Work required - Check every line below for the word "import" and show those that hold it.

Information supplied -
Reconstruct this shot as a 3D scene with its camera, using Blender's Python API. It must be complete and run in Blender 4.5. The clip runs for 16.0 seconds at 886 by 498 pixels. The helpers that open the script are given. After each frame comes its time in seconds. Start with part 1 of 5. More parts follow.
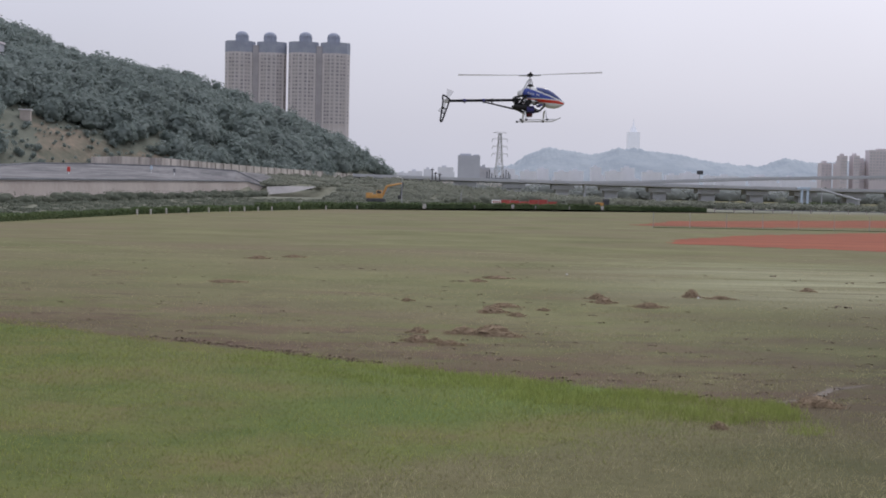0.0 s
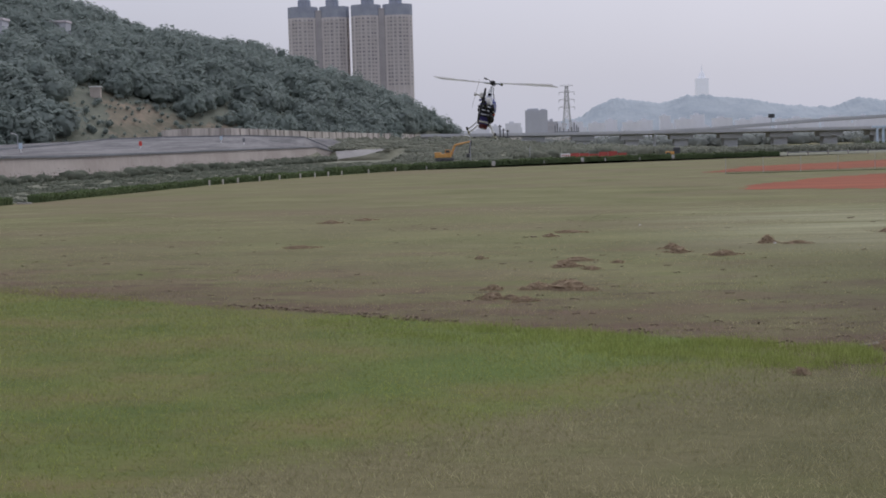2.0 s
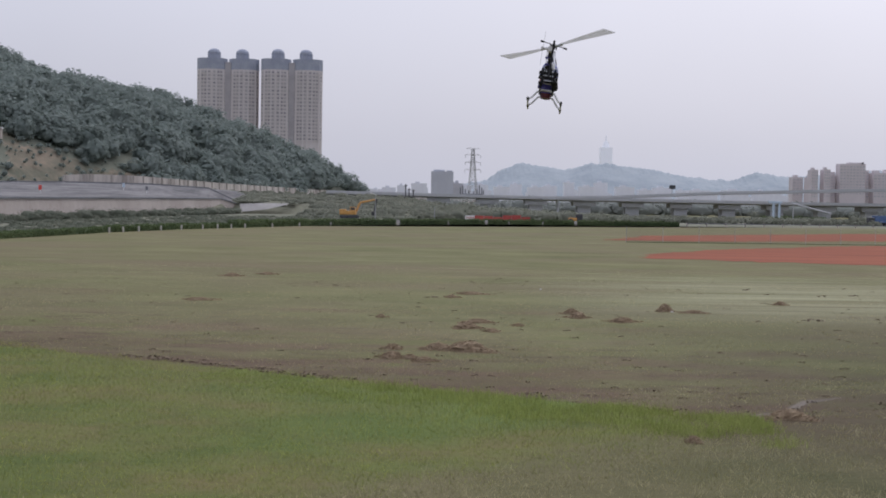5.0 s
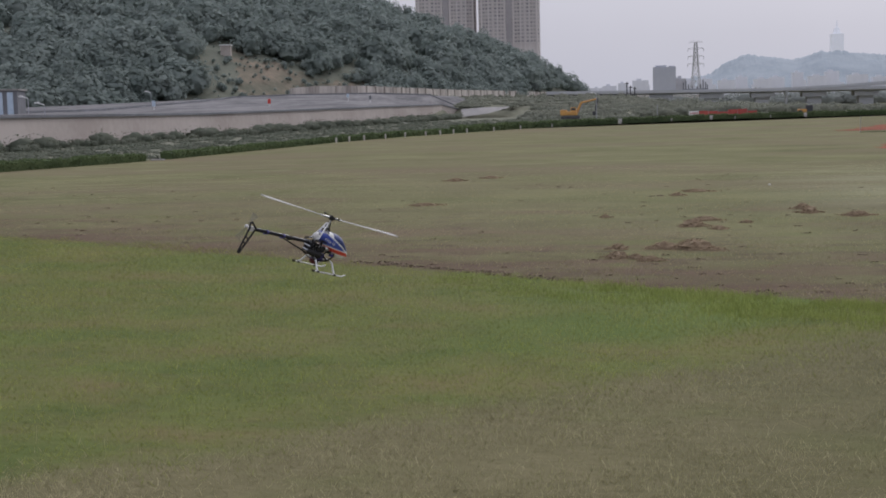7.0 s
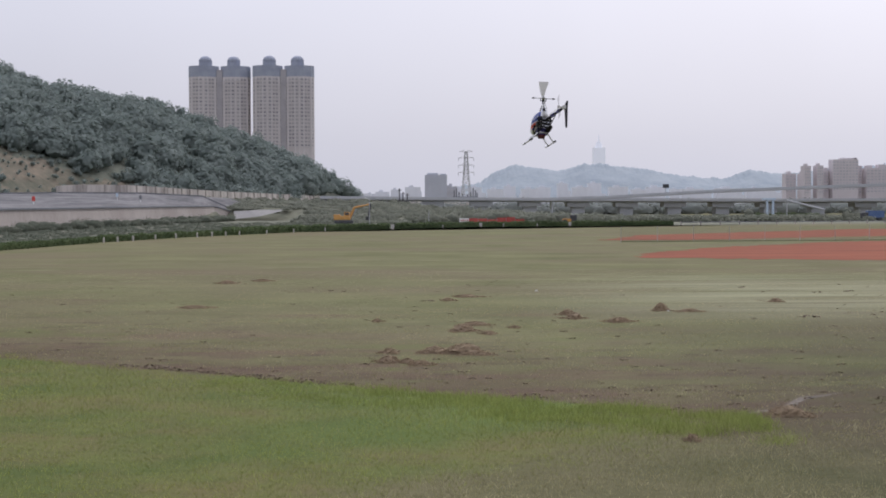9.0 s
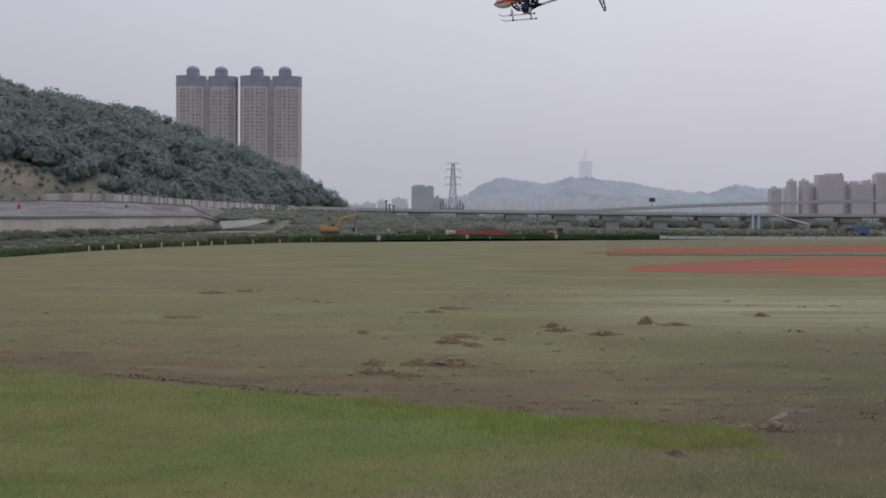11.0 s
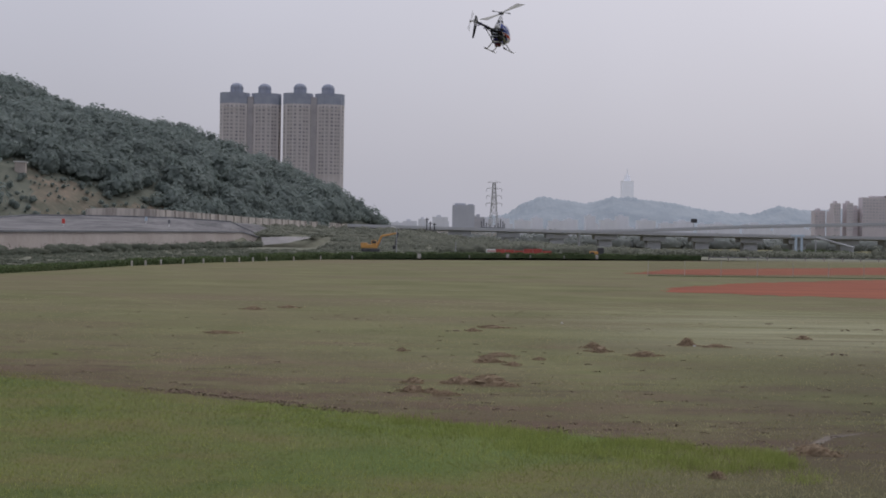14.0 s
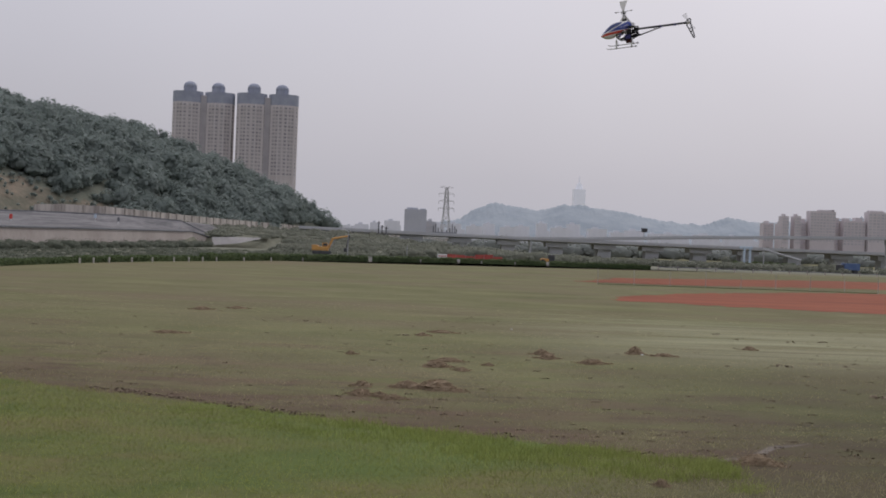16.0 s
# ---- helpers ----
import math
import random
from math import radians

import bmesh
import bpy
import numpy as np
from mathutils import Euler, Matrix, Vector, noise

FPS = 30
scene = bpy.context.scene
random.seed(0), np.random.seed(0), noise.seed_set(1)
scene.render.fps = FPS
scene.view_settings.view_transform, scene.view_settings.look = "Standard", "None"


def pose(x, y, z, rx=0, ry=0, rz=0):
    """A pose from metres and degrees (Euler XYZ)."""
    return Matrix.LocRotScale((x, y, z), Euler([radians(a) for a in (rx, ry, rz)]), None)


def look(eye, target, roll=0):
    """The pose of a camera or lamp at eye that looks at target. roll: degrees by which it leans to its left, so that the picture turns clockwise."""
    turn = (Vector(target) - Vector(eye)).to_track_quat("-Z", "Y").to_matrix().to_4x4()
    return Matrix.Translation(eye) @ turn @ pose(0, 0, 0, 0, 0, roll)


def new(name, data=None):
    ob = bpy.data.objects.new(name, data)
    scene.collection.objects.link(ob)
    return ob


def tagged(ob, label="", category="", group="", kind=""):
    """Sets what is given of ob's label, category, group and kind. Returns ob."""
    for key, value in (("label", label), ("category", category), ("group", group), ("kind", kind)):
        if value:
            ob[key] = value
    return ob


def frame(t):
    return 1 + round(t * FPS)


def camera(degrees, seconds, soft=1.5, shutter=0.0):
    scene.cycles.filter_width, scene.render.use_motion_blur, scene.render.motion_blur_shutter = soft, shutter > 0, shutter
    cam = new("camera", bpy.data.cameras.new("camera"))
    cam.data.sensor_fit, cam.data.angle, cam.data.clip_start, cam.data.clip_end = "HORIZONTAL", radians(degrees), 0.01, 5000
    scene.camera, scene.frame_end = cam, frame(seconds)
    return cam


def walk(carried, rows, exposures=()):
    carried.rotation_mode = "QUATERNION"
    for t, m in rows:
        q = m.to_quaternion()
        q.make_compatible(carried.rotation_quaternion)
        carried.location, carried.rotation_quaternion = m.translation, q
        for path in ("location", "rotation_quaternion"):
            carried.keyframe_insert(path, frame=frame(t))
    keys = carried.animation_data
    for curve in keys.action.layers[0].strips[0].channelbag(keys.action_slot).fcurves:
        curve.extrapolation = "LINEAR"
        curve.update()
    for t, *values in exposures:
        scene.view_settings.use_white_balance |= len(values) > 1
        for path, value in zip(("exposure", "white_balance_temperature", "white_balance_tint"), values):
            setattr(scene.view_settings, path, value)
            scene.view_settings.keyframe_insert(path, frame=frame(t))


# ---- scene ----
cam = camera(37.0, 16.0, soft=1.8)
PATH = [
    (0.0, pose(0, 0, 3, 87.41, -1.30, -0.00)),
    (0.5, pose(0, 0, 3, 87.91, -1.00, -0.83)),
    (1.0, pose(0, 0, 3, 88.31, -1.30, -1.19)),
    (1.5, pose(0, 0, 3, 87.50, -0.64, -1.17)),
    (2.0, pose(0, 0, 3, 85.60, 1.48, 2.95)),
    (2.5, pose(0, 0, 3, 85.65, 1.57, 3.81)),
    (3.0, pose(0, 0, 3, 86.90, 0.01, 2.06)),
    (3.5, pose(0, 0, 3, 87.19, -0.54, -0.38)),
    (3.7, pose(0, 0, 3, 87.85, -1.07, -1.53)),
    (5.8, pose(0, 0, 3, 88.13, -0.61, 0.10)),
    (6.0, pose(0, 0, 3, 86.41, 1.36, 4.54)),
    (6.5, pose(0, 0, 3, 83.26, 3.00, 9.63)),
    (7.0, pose(0, 0, 3, 83.92, 1.48, 8.35)),
    (7.5, pose(0, 0, 3, 84.21, 0.30, 4.39)),
    (8.0, pose(0, 0, 3, 85.87, -0.56, 0.07)),
    (8.5, pose(0, 0, 3, 87.57, -0.61, -0.81)),
    (9.0, pose(0, 0, 3, 88.27, 0.17, -1.40)),
    (9.2, pose(0, 0, 3, 88.81, 0.07, -1.67)),
    (11.5, pose(0, 0, 3, 88.74, -0.39, -1.94)),
    (12.0, pose(0, 0, 3, 88.12, 0.28, -0.26)),
    (12.5, pose(0, 0, 3, 88.10, -0.14, 1.54)),
    (13.0, pose(0, 0, 3, 88.73, -0.68, 1.36)),
    (13.5, pose(0, 0, 3, 89.15, -0.63, 0.09)),
    (14.0, pose(0, 0, 3, 89.56, -0.97, -0.23)),
    (14.5, pose(0, 0, 3, 89.84, -2.11, -1.18)),
    (15.0, pose(0, 0, 3, 90.10, -2.45, -1.72)),
    (15.5, pose(0, 0, 3, 89.99, -2.77, -2.42)),
    (16.0, pose(0, 0, 3, 89.81, -2.24, -2.33)),
]
EXPO = [(0.0, -0.02, 6430, 10), (1.0, -0.06, 6430, 10), (1.5, -0.12, 6430, 10), (2.5, -0.16, 6400, 10), (3.5, 0.0, 6400, 10), (5.8, -0.25, 6400, 10), (6.0, -0.36, 6450, 10), (6.5, -0.36, 6500, 10), (7.0, -0.14, 6500, 10), (7.5, 0.0, 6450, 10), (8.5, 0.13, 6480, 10), (9.2, 0.0, 6480, 10), (12.5, -0.42, 6480, 10), (15.0, -0.42, 6650, 10), (16.0, -0.36, 6750, 10)]
walk(cam, PATH, EXPO)

# ---- sky and sun ----
world = bpy.data.worlds.new("world")
scene.world = world
world.use_nodes = True
wn = world.node_tree
wn.nodes.clear()
SUN_AZ, SUN_EL = 24.0, 42.0  # degrees right of straight ahead, and up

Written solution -
import math
import random
from math import radians
import bmesh
import bpy
import numpy as np
from mathutils import Euler, Matrix, Vector, noise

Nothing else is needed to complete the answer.